* Information shown
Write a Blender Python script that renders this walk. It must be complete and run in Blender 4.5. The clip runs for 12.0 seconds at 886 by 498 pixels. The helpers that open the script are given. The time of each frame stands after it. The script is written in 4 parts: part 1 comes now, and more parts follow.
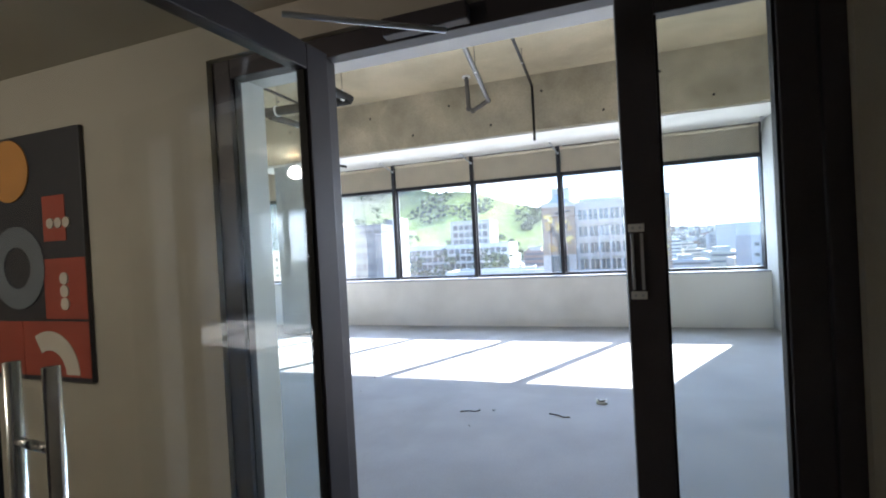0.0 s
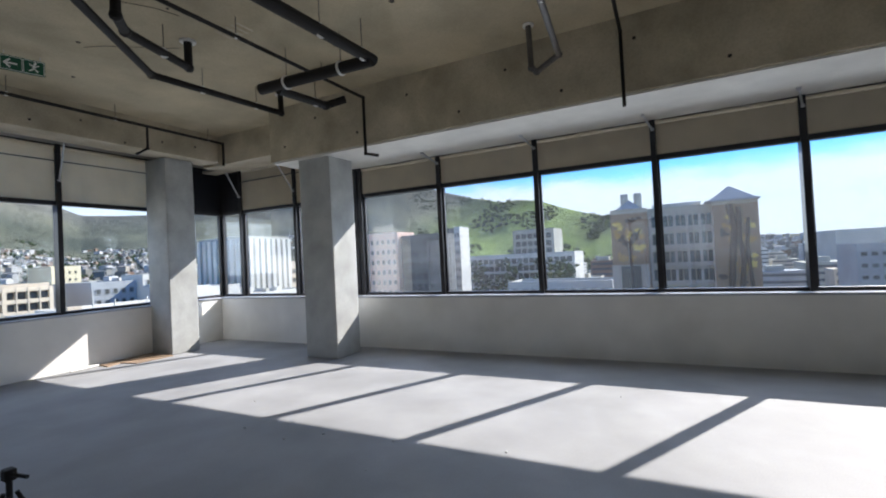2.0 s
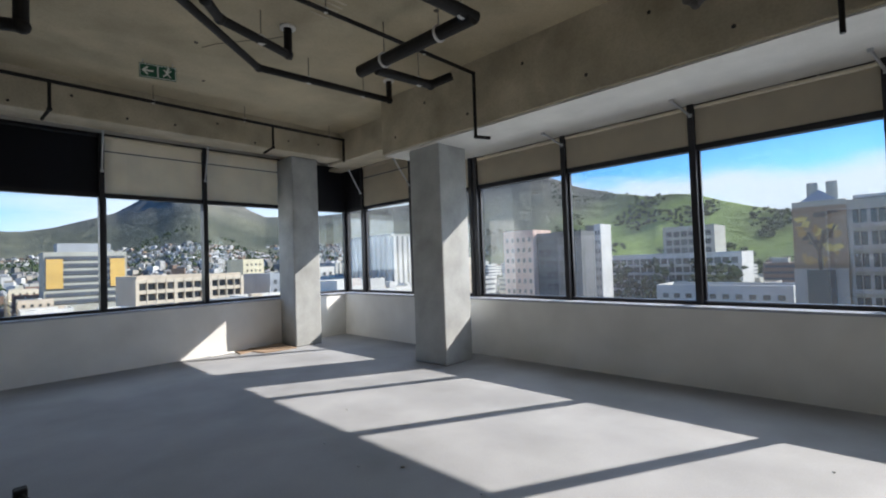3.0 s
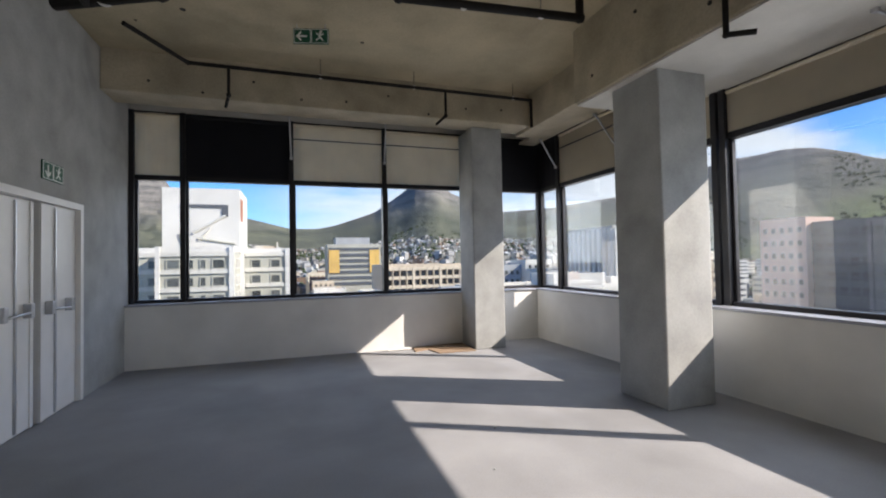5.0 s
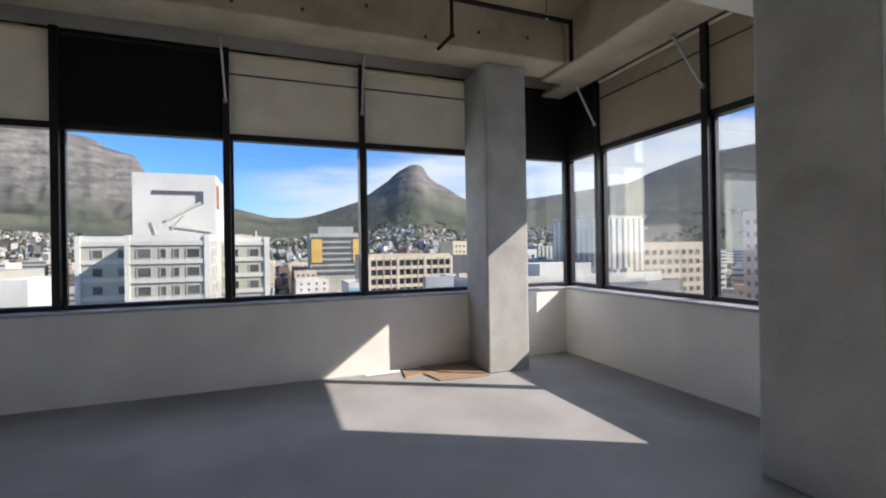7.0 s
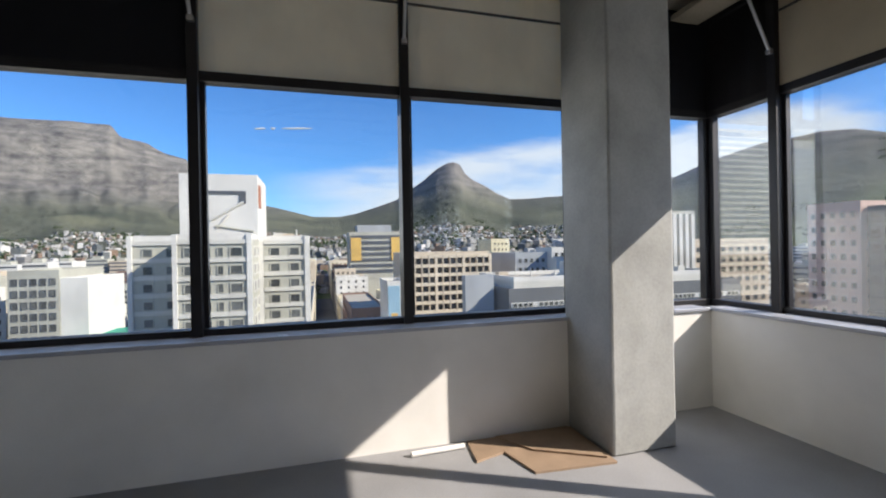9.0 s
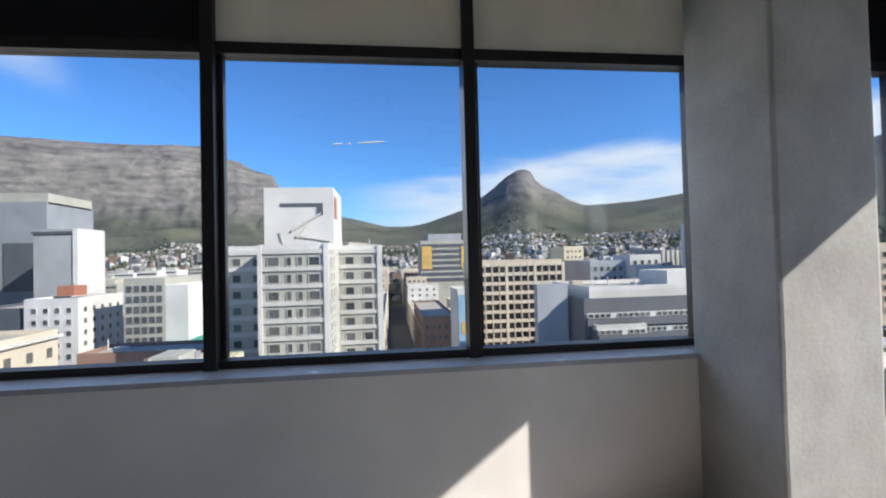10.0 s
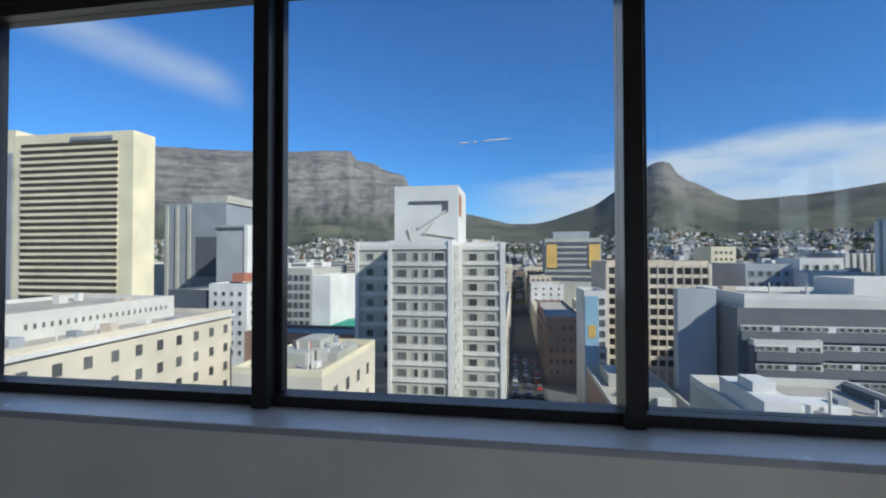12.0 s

* Requirement
Would you return the data exactly as written, without the pictures?

* Final result
Write a Blender Python script that renders this walk. It must be complete and run in Blender 4.5. The clip runs for 12.0 seconds at 886 by 498 pixels. The helpers that open the script are given. The time of each frame stands after it. The script is written in 4 parts: part 1 comes now, and more parts follow.
0.0 s
2.0 s
3.0 s
5.0 s
7.0 s
9.0 s
10.0 s
12.0 s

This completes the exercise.